Another reasonable step for Mr McClintock to have taken, if there was legitimacy to the unpaid entitlements drawn up in his favour would have been to leave assets in Crescent, in order to ensure that these entitlements could be met. The decision maker, Natasha Dennis, points out in her statement that Crescent’s working capital ratio was low, indicating a risk of insolvency.[9] Ms Dennis also expresses concern in relation to the low working capital ratio that in the year ending 30 June 2006, assets totalling $1,201,269.71 “disappeared” from Crescent’s balance sheet, as did plant equipment and motor vehicles totalling more than $70,000.00 in value.
[9] Exhibit 2, Statement of Natasha Dennis dated 20 July 2009.

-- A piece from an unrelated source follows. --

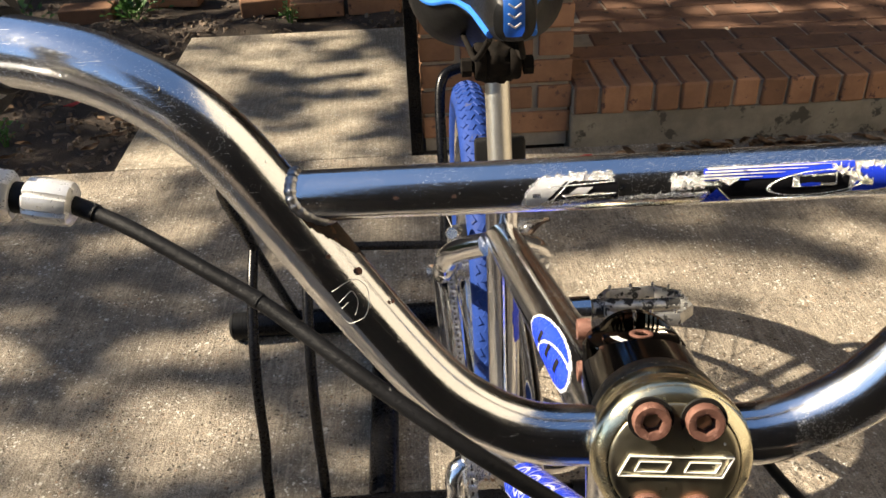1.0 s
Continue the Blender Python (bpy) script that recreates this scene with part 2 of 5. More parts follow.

Either way, Mr McClintock could have taken the reasonable step of (1) waiving his unpaid entitlements in Crescent; or (2) ensuring that Crescent was properly capitalised during the time he was a director, in order to be in a position to meet a demand for payment of his wages. Mr McClintock took neither of these steps, and therefore cannot be said to have taken “all reasonable steps”. I do not propose to consider all of the further matters in relation to the Employee Entitlement Scheme that led to taxation issues with the Australian Tax Office, or GST-debts, for the simple reason that I have found the evidence in relation to the unpaid entitlements issue to be overwhelming.
Orders
Mr McClintock’s application to become a permitted individual must fail for the foregoing reasons, and is dismissed.
The decision of the Queensland Building Services Authority refusing to categorise Mr McClintock as a permitted individual is confirmed.